Leave it to the French to take a basic American dish and dress it up to be gourmet. Big Fernand is a burger chain that’s figured out pairings, an ordering process, and a price that keeps local Parisians coming back. A flannel-donned usher will guide the unfamiliar through the menu. “Le Big Fernand” is the standard, with boeuf, Tomme cheese, sun-dried tomatoes, parsley and their house sauce. Be it house barbecue sauce on a beef burger, blue cheese on a veal patty or a mushroom-based veggie burger, few will miss those grey American patties. Touché, la France.
Nothing could stop the all-powerful taco from making its début in Paris, and while the city is still in the early stages of adopting authentic versions, Distrito Francés is setting the standard. The restaurant is influenced by the vibrant energy of Mexico, resulting in a welcoming space and colorful dishes. The tacos are inspired by family recipes, but all have modern twists: the King Kunta presents crispy carnitas with a tamarind sauce topped with pickled veggies and crunchy garnishes; Dani Satisfaction introduces a wonderful vegan mushroom chorizo.
10 Rue du Faubourg Saint-Martin, 75010
A taste of the West Coast can brighten any grey Paris day. That’s what two French expats living in Los Angeles thought when they decided to bring the taste of Hawaii back to Paris in the form of Ono Poké. Their goal is to change the perspective of what take-out lunch can look like in Paris, and with eight poké bowl designs to choose from – plus the option to create your own – Ono is well on its way. Each creation includes fresh fish and imported toppings like avocado and pineapple. (Tropical and out-of-season fruits and veggies at an affordable price in Paris, you say? Mais oui!)
167 Rue Saint-Jacques, 75005
No frills restaurants often offer two things: authenticity and affordability. Going meatless is an easy way to cut costs on a meal, and food-lovers agree that there are few places doing vegan in Paris better than Tien Hiang. Based on cuisines from Southeast Asia, including Vietnam, Thailand, southern China and Malaysia, the menu boasts many Asian favorites but with a vegan soy-based protein twist and without beefed-up prices. Among worthwhile basics like curries, skewers, and spring rolls, are Peking “duck” over rice and sticky rice with “chicken” in a lotus leaf.
14 rue Bichat, 75010
A tried-and-true way to get the most bang for your buck is the wine bar set up. Wait for a spot to clear at the crowded bar, and be sure to stake out your territory.

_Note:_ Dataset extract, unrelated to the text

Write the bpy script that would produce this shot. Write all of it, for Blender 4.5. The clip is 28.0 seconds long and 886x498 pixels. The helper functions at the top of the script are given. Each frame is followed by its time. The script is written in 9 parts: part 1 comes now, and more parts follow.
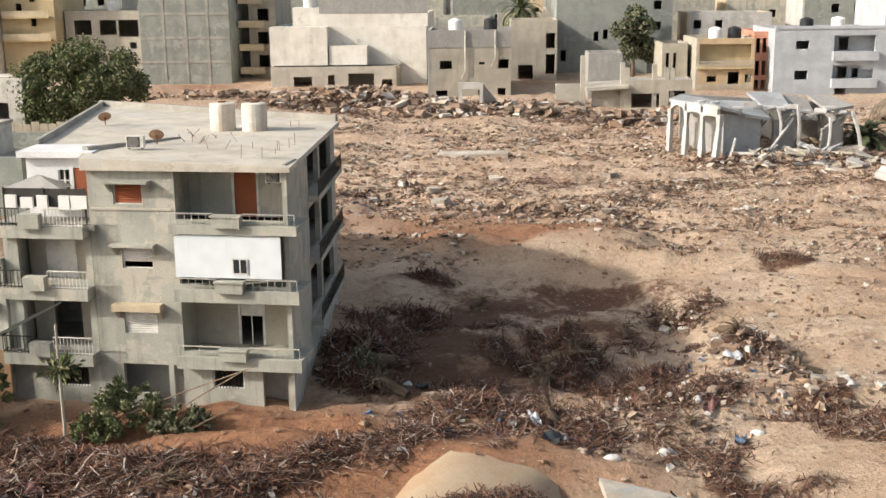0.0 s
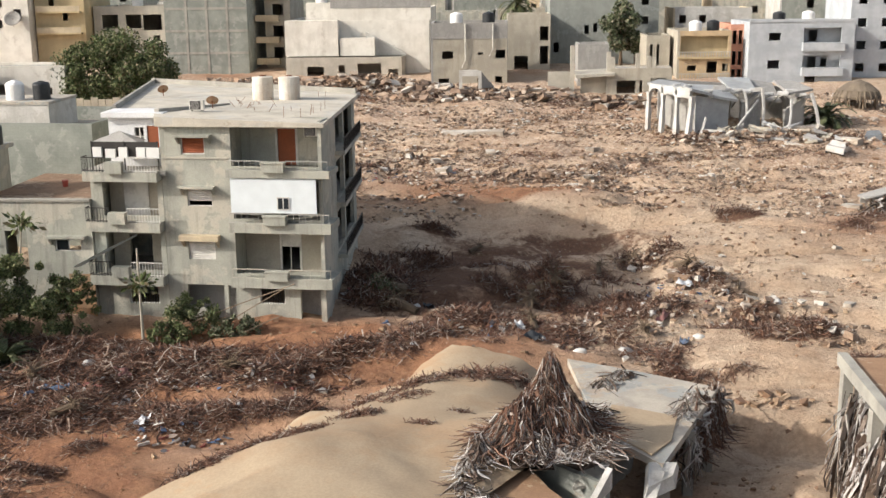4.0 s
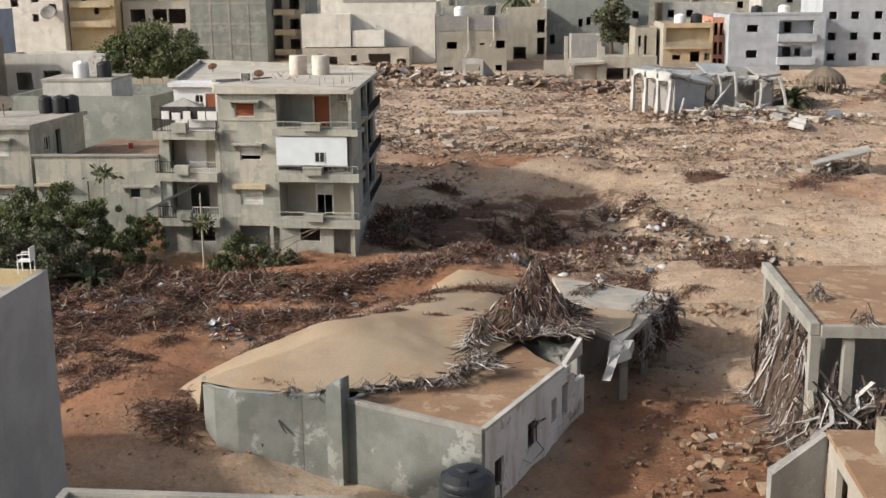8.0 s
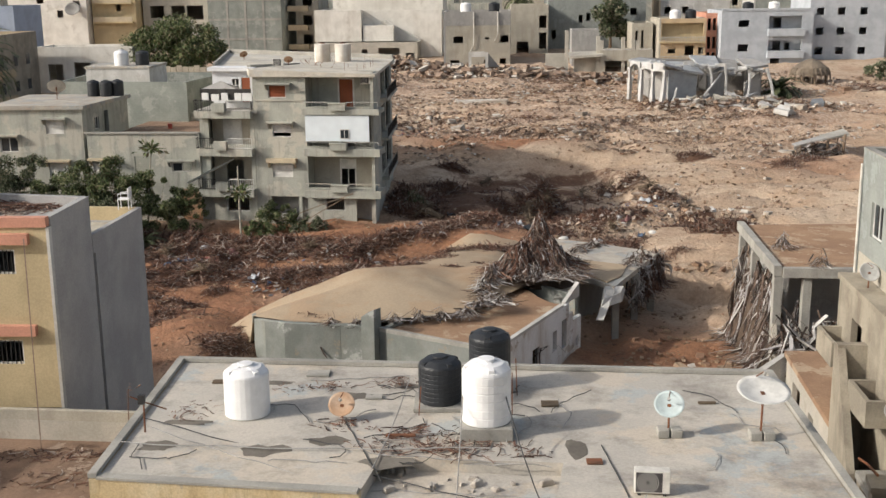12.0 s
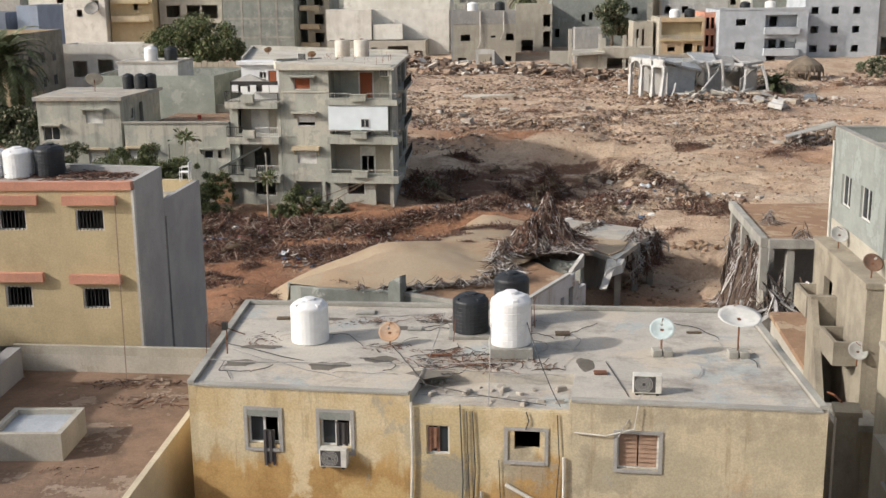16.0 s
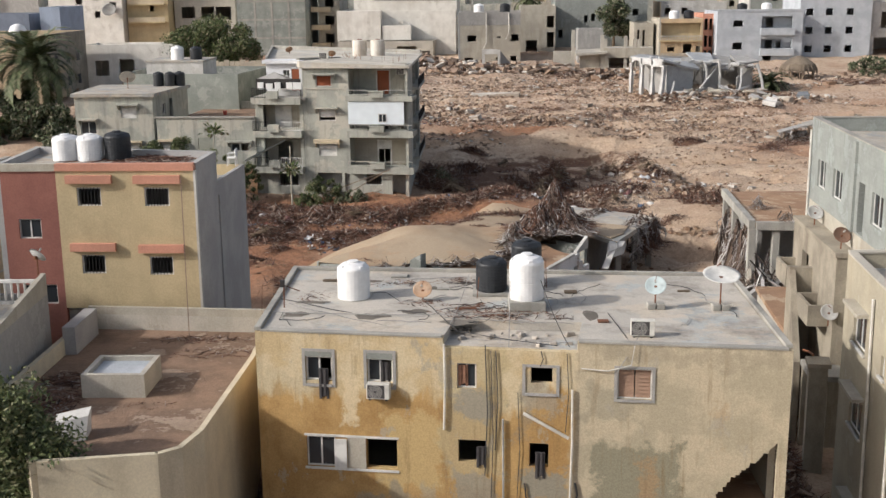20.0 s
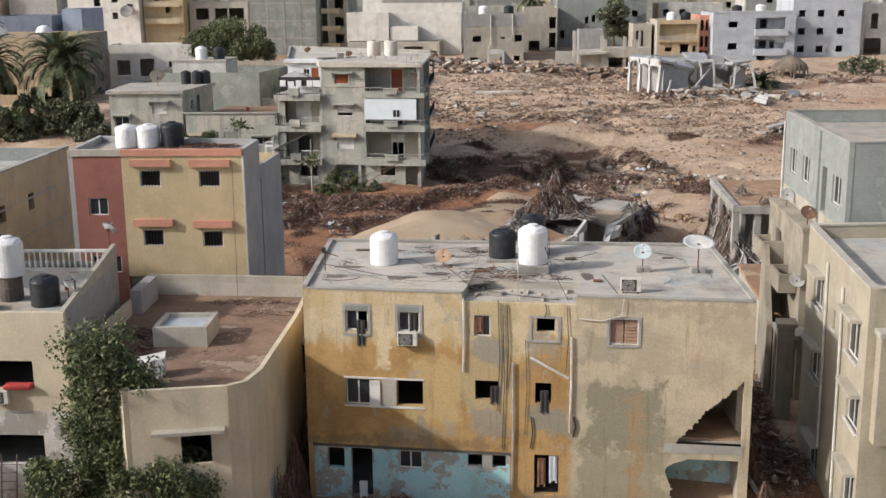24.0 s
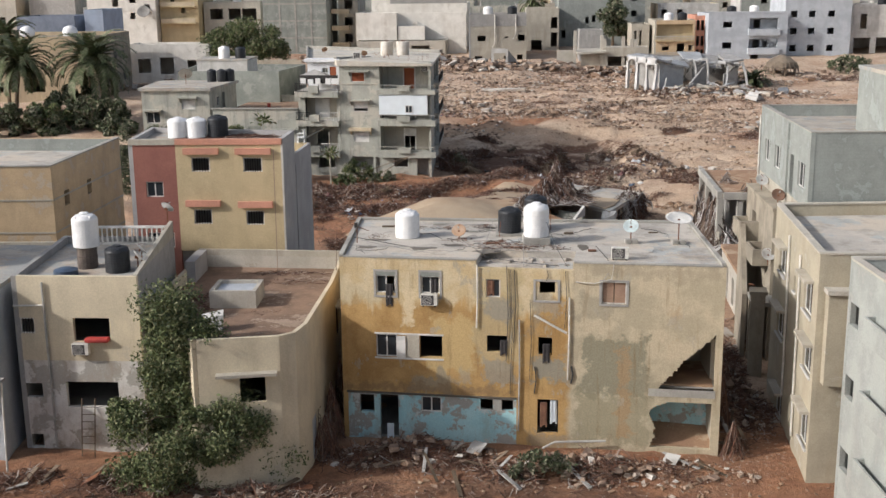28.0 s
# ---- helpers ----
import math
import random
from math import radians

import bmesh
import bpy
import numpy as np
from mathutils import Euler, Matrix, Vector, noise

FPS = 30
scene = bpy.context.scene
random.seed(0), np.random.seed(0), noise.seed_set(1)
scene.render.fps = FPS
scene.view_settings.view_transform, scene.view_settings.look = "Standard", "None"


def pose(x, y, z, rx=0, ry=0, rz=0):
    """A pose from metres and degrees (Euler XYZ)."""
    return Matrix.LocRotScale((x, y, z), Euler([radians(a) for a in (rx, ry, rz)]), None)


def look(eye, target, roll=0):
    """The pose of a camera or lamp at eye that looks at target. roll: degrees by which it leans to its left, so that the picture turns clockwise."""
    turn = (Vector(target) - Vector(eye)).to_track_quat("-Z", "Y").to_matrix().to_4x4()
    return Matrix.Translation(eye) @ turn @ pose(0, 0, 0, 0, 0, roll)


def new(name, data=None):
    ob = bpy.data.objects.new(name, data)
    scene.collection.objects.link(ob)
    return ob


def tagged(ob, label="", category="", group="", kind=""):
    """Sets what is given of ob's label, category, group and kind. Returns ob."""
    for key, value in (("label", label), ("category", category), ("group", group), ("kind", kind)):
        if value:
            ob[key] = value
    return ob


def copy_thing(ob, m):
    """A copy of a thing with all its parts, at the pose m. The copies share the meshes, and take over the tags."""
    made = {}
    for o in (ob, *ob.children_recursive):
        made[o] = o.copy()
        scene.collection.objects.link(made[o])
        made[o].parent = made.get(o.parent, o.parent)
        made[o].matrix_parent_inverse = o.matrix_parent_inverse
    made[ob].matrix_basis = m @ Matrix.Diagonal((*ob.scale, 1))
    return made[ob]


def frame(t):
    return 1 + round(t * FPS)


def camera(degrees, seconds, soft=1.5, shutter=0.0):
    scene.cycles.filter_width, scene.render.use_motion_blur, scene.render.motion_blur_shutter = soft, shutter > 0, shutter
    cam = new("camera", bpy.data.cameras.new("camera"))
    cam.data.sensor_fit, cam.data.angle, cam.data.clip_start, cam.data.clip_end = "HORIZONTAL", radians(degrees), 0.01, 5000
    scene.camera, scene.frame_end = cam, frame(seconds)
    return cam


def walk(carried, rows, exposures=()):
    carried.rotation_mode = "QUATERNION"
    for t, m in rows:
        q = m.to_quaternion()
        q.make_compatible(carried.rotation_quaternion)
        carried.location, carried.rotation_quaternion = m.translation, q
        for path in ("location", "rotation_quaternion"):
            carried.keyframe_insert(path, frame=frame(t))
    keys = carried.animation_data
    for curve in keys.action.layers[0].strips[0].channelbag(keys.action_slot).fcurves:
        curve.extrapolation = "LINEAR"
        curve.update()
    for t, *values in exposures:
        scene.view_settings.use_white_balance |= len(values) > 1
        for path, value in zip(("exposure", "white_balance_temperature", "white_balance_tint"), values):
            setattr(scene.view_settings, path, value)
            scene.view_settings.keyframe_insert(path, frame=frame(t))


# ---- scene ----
EXPOSURE = 0.62
cam = camera(42.2, 28.0)
PATH = [
    (0, (-0.388, 0.053, 19.381), (-0.592, 9.785, 17.091), -0.61),
    (1, (-0.345, -2.079, 19.309), (-0.551, 7.652, 17.018), -0.61),
    (2, (-0.303, -5.254, 19.241), (-0.512, 4.477, 16.949), -0.61),
    (3, (-0.274, -9.011, 19.167), (-0.485, 0.720, 16.874), -0.61),
    (4, (-0.263, -12.985, 19.083), (-0.476, -3.254, 16.789), -0.61),
    (5, (-0.276, -16.912, 18.988), (-0.492, -7.182, 16.693), -0.61),
    (6, (-0.316, -20.618, 18.882), (-0.535, -10.888, 16.586), -0.61),
    (7, (-0.385, -24.006, 18.770), (-0.606, -14.276, 16.473), -0.61),
    (8, (-0.482, -27.039, 18.655), (-0.706, -17.309, 16.358), -0.61),
    (9, (-0.607, -29.726, 18.544), (-0.833, -19.996, 16.247), -0.61),
    (10, (-0.756, -32.102, 18.442), (-0.986, -22.372, 16.146), -0.61),
    (11, (-0.928, -34.220, 18.354), (-1.160, -24.490, 16.058), -0.61),
    (12, (-1.117, -36.136, 18.284), (-1.353, -26.406, 15.989), -0.61),
    (13, (-1.320, -37.905, 18.236), (-1.559, -28.175, 15.942), -0.61),
    (14, (-1.531, -39.576, 18.212), (-1.773, -29.846, 15.919), -0.61),
    (15, (-1.747, -41.189, 18.212), (-1.992, -31.458, 15.921), -0.61),
    (16, (-1.961, -42.776, 18.236), (-2.209, -33.045, 15.947), -0.61),
    (17, (-2.170, -44.364, 18.283), (-2.422, -34.632, 15.995), -0.61),
    (18, (-2.370, -45.972, 18.350), (-2.626, -36.240, 16.064), -0.61),
    (19, (-2.558, -47.620, 18.434), (-2.817, -37.888, 16.149), -0.61),
    (20, (-2.731, -49.323, 18.531), (-2.993, -39.590, 16.248), -0.61),
    (21, (-2.889, -51.093, 18.639), (-3.154, -41.361, 16.357), -0.61),
    (22, (-3.031, -52.940, 18.754), (-3.300, -43.208, 16.472), -0.61),
    (23, (-3.159, -54.866, 18.875), (-3.432, -45.134, 16.593), -0.61),
    (24, (-3.276, -56.864, 19.004), (-3.553, -47.132, 16.721), -0.61),
    (25, (-3.388, -58.917, 19.145), (-3.669, -49.186, 16.859), -0.61),
    (26, (-3.502, -60.997, 19.305), (-3.787, -51.267, 17.015), -0.61),
    (27, (-3.628, -63.076, 19.498), (-3.917, -53.347, 17.202), -0.61),
    (28, (-3.778, -65.135, 19.741), (-4.071, -55.408, 17.439), -0.61),
]
walk(cam, [(t, look(eye, target, roll)) for t, eye, target, roll in PATH],
     exposures=((0.0, EXPOSURE, 6700, 10), (3.0, EXPOSURE - .02, 6650, 10), (6.0, EXPOSURE - .12, 6500, 10), (8.0, EXPOSURE - .35, 6500, 10), (12.0, EXPOSURE - .38, 6500, 10),
                (15.0, EXPOSURE - .34, 6430, 10), (18.0, EXPOSURE - .36, 6330, 11), (24.0, EXPOSURE - .38, 6200, 12), (28.0, EXPOSURE - .38, 6170, 12)))

# world and sun: low hazy sun from behind and to the side of the camera
world = bpy.data.worlds.new("sky_world")
world.use_nodes = True
scene.world = world
sky = world.node_tree.nodes.new("ShaderNodeTexSky")
sky.sky_type, sky.sun_disc = "NISHITA", False
sky.sun_elevation, sky.sun_rotation = radians(29.5), radians(251)
sky.air_density, sky.dust_density, sky.ozone_density = 1.0, 4.0, 1.0
haze = world.node_tree.nodes.new("ShaderNodeHueSaturation")
haze.inputs["Saturation"].default_value = 0.6
world.node_tree.links.new(sky.outputs[0], haze.inputs["Color"])
world.node_tree.links.new(haze.outputs[0], world.node_tree.nodes["Background"].inputs[0])
world.node_tree.nodes["Background"].inputs[1].default_value = 0.125
sun = new("sun", bpy.data.lights.new("sun", "SUN"))
sun.data.energy, sun.data.angle, sun.data.color = 2.9, radians(1.6), (1.0, 0.93, 0.84)
sun.matrix_world = look((-95, -33, 57), (0, 0, 0))

# ---- building kit ----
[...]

Dishes are ever-changing but trusty; fritters are little indulgences, and savory versions of sweets like mousse and cookies will keep you entertained throughout your meal.
54 Rue de Seine, 75006
Don’t feel guilty about wanting something a bit lighter after a few days in Paris – we’ve all been there. For a midday bite, Bob’s is best. This health-focused joint revives and energizes ahead of the afternoon with healthy juices, smoothies, soups, salads and their ultimate veggie stew. You can even grab something for your sweet tooth, like granola or pancakes. Blend in with the local hip folk of the Marais at Bob’s Kitchen, and if your wanders take you north, you can make pit stops and Bob’s Juicebar and Bake Shop for a mid-afternoon revival.